Annie Londonderry, portrait d’une jeune mère de Boston

Sur la jeunesse d’Annie Londonderry, de son vrai nom, Annie Cohen Kopchovsky, plane un léger mystère. C’est grâce aux recherches de Peter Zheutlin, son arrière-petit neveu, que nous pouvons aujourd’hui dresser son portrait. Ainsi, elle serait née en 1870, dans un pays de la mer baltique, à Riga, en Lettonie. Ses parents, de confession juive, émigrèrent aux États-Unis, à Boston, alors qu’elle était âgée de 5 ans. Troisième fille d’une fratrie de 5, elle grandit à une époque où les dames étaient souvent reléguées aux rôles traditionnels de l’époque victorienne. S’occuper des enfants, de la maison et de leur mari. En 1887, un an après le décès de ses parents, elle se serait mariée, à l’âge de 18 ans, avec Simon Kopchovsky, le père de ses 3 enfants. À cette époque, Annie ne connaissait pas encore la suite de sa destinée.

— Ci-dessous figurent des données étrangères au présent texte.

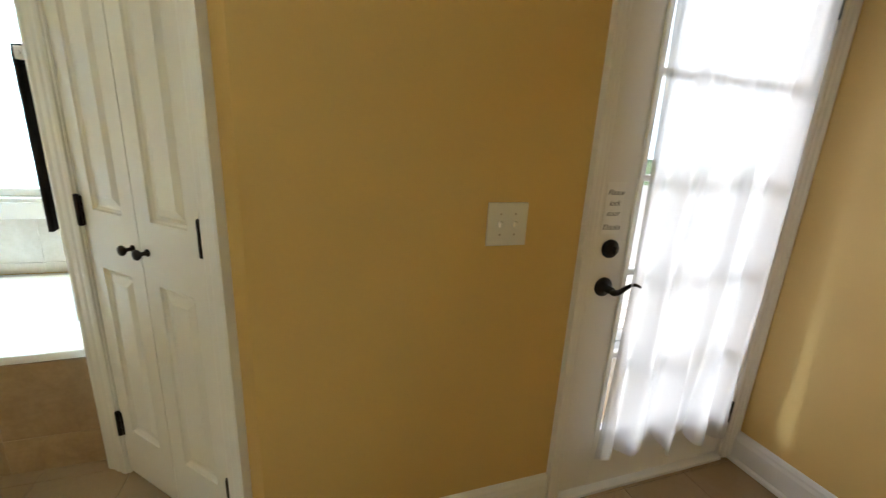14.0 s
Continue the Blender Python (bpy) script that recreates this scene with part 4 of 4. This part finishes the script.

1880, le succès fulgurant de la bicyclette

Pourtant, les années 1880 marquent une période charnière dans l’histoire du vélo et du cyclotourisme. La bicyclette représente encore une nouveauté, mais commence à susciter un engouement croissant parmi les plus hardis comme Paul de Vivie. Et pour cause, l’invention de la roue libre, du dérailleur ou de la chaîne de transmission améliore de manière considérable le confort et la maniabilité des vélos. Cette technologie alimente ainsi cette nouvelle popularité.

Cependant, alors que les riches parisiennes enfourchent leur bicyclette depuis les années 1860, la pratique féminin du 2 roues fait encore lever le sourcil. D’aucuns considèrent que l’activité sportive est une perte de temps inconvenante pour ces mères de famille. Les scientifiques, quant à eux, y perçoivent un danger pour la fertilité des femmes. Cela n’empêche : le cyclisme vit son âge d’or. Et l’intrépide Annie Londonderry Kopchovsky n’en restera pas insensible.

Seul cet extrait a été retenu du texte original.